* Begin *

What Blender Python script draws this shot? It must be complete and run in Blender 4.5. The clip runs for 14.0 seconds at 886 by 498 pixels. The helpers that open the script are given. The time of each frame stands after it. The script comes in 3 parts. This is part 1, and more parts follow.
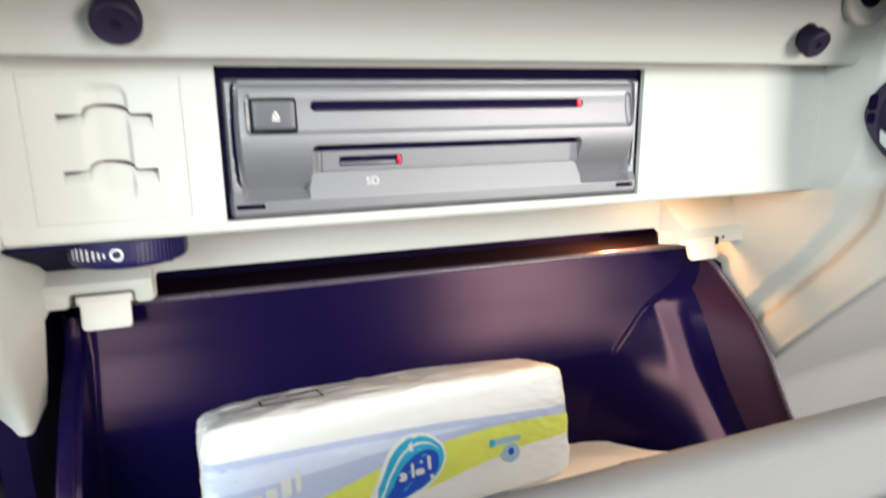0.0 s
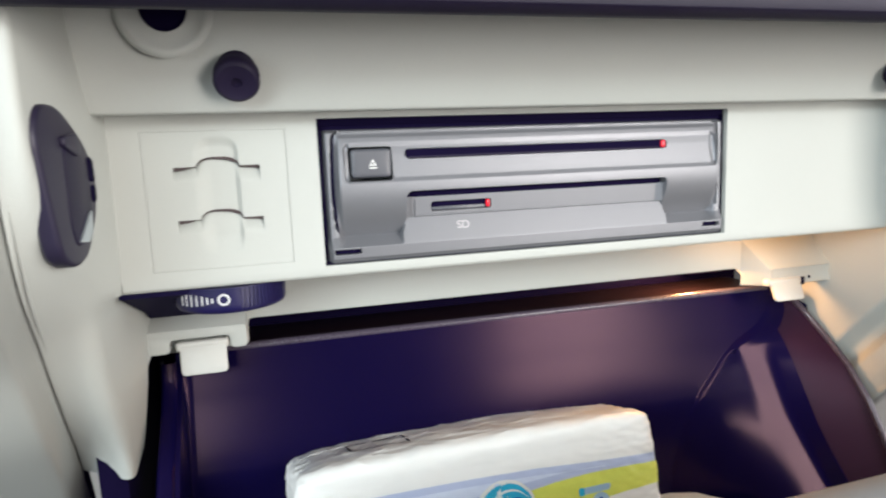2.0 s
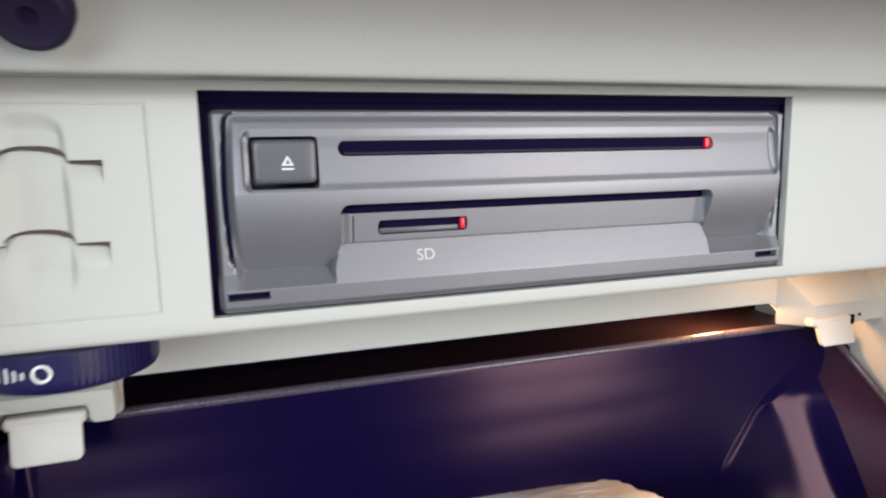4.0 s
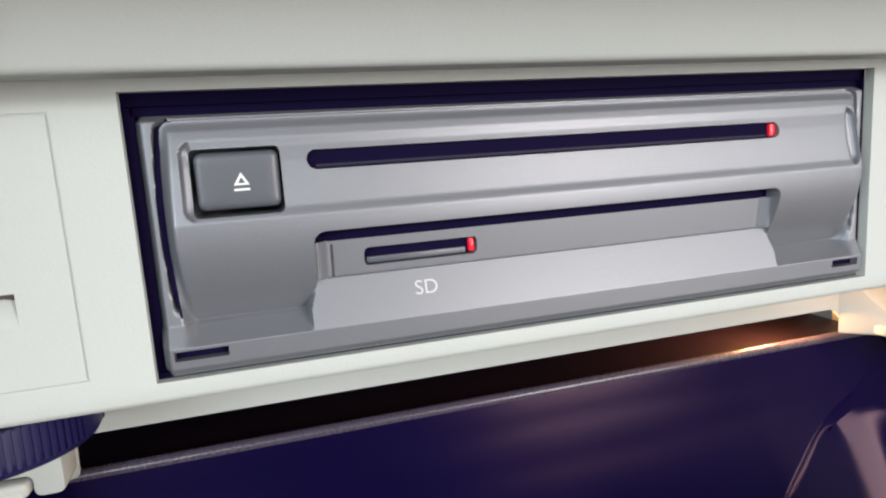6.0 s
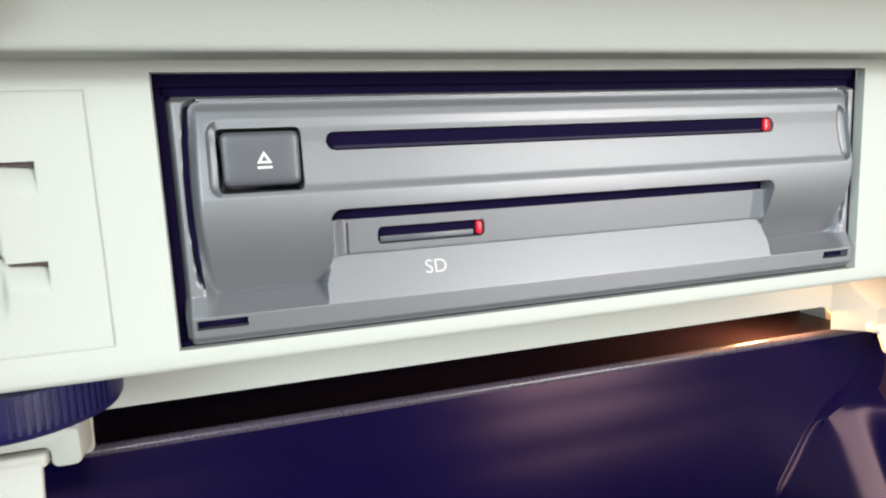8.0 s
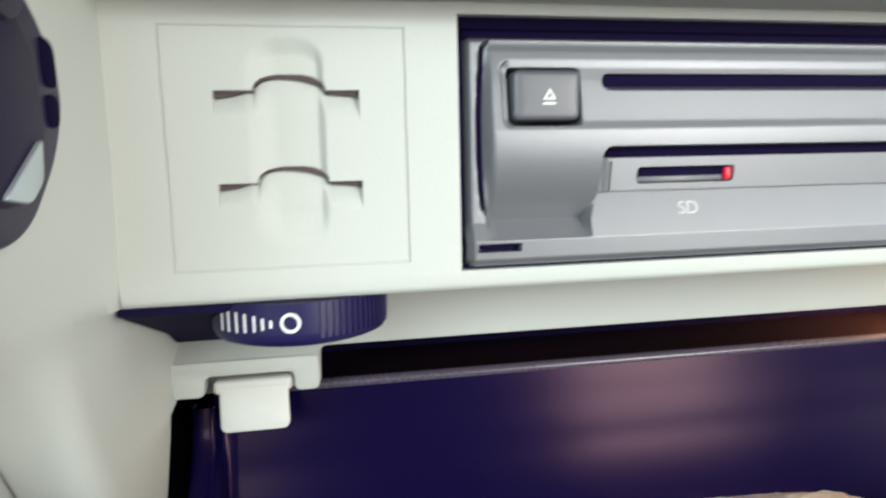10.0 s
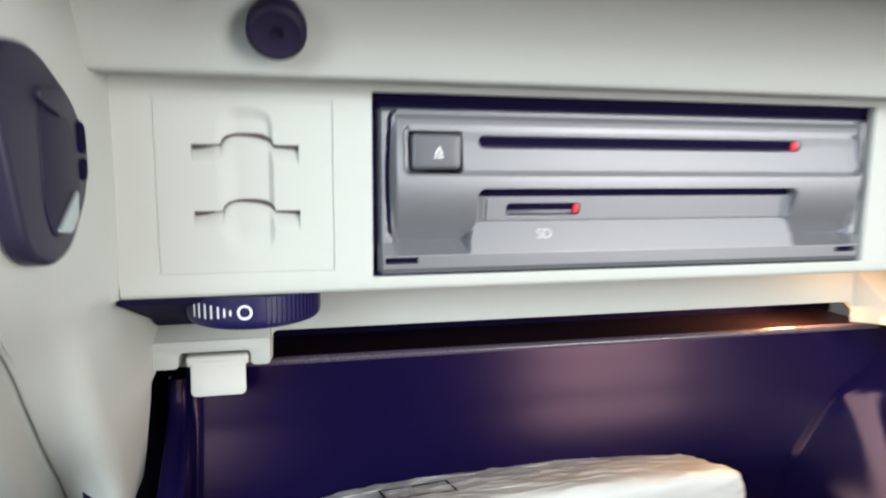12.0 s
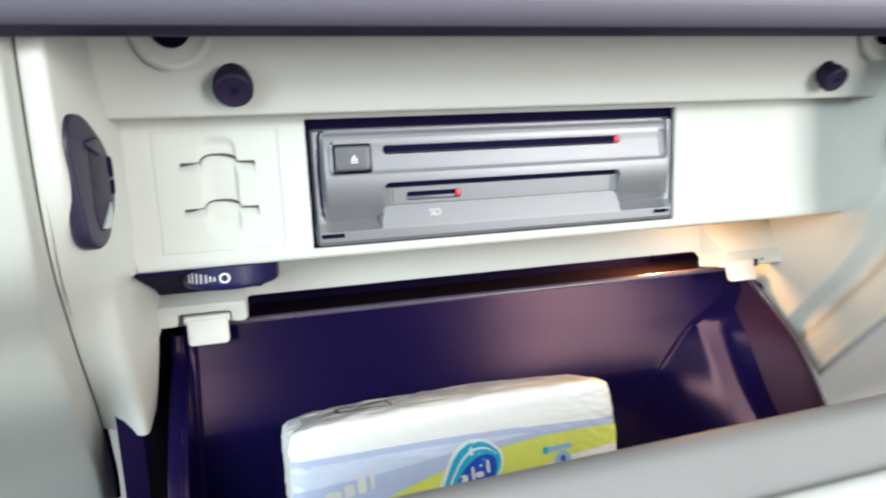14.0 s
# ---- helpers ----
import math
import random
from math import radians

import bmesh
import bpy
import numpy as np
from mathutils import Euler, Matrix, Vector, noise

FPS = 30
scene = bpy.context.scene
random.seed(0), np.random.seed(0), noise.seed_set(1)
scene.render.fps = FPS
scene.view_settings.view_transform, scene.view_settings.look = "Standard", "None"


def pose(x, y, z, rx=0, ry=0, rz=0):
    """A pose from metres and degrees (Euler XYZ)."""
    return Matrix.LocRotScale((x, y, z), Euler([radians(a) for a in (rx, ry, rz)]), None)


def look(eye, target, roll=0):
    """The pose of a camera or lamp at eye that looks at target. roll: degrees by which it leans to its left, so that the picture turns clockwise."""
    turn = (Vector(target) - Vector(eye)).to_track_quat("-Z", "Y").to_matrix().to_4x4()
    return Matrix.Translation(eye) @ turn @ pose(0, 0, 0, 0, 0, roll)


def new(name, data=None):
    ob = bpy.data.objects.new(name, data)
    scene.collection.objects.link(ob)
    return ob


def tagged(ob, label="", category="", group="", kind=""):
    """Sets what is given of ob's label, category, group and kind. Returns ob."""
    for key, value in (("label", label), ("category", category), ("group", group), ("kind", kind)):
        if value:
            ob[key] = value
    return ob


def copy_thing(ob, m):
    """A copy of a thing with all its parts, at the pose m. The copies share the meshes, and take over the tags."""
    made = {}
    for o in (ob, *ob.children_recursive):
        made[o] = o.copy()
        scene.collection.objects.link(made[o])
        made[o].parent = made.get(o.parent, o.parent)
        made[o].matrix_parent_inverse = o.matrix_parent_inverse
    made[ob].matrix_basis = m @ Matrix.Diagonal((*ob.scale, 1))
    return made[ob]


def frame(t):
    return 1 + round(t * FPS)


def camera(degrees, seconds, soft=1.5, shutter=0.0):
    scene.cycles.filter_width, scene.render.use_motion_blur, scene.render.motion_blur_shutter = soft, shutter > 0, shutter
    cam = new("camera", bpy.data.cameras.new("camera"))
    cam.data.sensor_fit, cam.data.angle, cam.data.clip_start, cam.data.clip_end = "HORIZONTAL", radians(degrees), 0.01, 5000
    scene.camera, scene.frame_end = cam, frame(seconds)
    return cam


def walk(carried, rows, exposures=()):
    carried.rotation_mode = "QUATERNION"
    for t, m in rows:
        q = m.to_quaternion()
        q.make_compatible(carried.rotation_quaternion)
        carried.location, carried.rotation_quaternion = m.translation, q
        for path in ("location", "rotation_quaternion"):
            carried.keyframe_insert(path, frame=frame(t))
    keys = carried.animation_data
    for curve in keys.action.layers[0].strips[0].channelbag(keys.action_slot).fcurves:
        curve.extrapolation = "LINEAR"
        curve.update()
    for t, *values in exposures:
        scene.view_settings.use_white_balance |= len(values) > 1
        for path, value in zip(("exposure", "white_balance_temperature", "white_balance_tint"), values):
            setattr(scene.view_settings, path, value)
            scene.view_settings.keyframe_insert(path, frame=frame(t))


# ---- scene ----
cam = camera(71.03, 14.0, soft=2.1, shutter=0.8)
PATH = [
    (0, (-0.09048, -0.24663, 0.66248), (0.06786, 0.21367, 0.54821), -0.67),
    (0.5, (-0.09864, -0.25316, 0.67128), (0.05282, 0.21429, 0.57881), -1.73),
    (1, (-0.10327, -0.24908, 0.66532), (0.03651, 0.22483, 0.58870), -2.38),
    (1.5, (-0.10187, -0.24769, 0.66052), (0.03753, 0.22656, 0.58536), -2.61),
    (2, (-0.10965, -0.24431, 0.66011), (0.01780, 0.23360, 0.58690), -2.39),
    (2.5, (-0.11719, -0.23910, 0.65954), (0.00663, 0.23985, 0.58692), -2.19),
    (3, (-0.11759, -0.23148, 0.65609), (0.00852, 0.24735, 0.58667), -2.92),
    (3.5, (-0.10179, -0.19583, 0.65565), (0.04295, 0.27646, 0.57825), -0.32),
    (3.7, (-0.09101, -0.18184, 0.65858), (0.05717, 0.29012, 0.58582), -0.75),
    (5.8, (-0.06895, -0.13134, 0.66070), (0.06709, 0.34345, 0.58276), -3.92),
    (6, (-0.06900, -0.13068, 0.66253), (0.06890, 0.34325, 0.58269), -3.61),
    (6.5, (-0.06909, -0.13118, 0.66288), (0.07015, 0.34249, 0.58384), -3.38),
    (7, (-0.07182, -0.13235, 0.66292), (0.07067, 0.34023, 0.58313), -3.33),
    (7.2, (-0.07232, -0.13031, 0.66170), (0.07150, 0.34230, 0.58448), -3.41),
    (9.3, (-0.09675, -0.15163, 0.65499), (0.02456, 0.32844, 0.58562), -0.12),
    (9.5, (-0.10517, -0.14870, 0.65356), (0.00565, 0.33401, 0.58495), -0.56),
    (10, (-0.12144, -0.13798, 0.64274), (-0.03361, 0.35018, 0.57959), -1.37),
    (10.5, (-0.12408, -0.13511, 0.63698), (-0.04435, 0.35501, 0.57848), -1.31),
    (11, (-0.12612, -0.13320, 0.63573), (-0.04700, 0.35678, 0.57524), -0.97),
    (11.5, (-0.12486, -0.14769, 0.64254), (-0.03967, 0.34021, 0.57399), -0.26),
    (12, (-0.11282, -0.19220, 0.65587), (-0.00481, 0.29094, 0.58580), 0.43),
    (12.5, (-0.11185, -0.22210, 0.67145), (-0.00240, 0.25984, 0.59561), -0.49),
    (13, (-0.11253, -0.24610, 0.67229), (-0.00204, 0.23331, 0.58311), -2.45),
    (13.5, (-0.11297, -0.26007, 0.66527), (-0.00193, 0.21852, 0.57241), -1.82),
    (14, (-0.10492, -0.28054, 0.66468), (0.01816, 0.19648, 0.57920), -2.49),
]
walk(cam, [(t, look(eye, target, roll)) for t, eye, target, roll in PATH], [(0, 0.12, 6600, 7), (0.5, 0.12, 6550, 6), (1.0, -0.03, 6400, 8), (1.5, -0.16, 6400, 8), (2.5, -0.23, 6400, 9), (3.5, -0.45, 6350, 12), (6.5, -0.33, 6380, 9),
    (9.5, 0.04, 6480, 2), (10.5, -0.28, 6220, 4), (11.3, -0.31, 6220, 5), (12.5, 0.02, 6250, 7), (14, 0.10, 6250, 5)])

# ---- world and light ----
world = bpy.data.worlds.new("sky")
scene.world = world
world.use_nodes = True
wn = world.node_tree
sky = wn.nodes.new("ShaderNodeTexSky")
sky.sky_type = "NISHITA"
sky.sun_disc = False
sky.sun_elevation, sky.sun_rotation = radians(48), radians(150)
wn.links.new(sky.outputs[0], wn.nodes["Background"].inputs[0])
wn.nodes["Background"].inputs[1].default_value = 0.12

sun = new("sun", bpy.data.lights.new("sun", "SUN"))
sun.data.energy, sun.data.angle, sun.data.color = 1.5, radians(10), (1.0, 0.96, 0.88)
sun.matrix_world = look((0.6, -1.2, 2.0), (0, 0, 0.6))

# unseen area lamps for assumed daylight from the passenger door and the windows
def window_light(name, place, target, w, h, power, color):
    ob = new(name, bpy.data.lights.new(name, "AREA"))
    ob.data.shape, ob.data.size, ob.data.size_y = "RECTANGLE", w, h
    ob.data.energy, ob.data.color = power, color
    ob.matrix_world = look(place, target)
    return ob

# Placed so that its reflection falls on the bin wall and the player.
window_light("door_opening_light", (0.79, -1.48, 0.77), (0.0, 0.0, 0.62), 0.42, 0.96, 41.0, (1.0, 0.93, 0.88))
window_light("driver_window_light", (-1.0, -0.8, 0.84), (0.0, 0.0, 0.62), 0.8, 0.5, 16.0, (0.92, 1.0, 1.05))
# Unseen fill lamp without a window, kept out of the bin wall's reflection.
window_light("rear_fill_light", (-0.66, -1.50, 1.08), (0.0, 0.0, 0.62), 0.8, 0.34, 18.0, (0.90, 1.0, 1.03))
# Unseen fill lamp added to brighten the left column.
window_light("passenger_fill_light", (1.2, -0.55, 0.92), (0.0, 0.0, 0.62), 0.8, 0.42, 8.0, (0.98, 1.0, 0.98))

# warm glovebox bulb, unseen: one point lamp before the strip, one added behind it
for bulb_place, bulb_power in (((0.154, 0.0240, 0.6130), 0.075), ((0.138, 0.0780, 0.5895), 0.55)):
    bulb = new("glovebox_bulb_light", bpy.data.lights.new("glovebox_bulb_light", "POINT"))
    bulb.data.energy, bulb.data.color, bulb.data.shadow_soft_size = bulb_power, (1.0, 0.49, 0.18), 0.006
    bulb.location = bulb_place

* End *

Stated goal
Print the lines from the line containing "scene.camera, scene.frame_end = cam, frame(seconds)" to the line containing "scene.view_settings.keyframe_insert(path, frame=frame(t))", both ends included, exactly and with nothing added.

Complete response
    scene.camera, scene.frame_end = cam, frame(seconds)
    return cam


def walk(carried, rows, exposures=()):
    carried.rotation_mode = "QUATERNION"
    for t, m in rows:
        q = m.to_quaternion()
        q.make_compatible(carried.rotation_quaternion)
        carried.location, carried.rotation_quaternion = m.translation, q
        for path in ("location", "rotation_quaternion"):
            carried.keyframe_insert(path, frame=frame(t))
    keys = carried.animation_data
    for curve in keys.action.layers[0].strips[0].channelbag(keys.action_slot).fcurves:
        curve.extrapolation = "LINEAR"
        curve.update()
    for t, *values in exposures:
        scene.view_settings.use_white_balance |= len(values) > 1
        for path, value in zip(("exposure", "white_balance_temperature", "white_balance_tint"), values):
            setattr(scene.view_settings, path, value)
            scene.view_settings.keyframe_insert(path, frame=frame(t))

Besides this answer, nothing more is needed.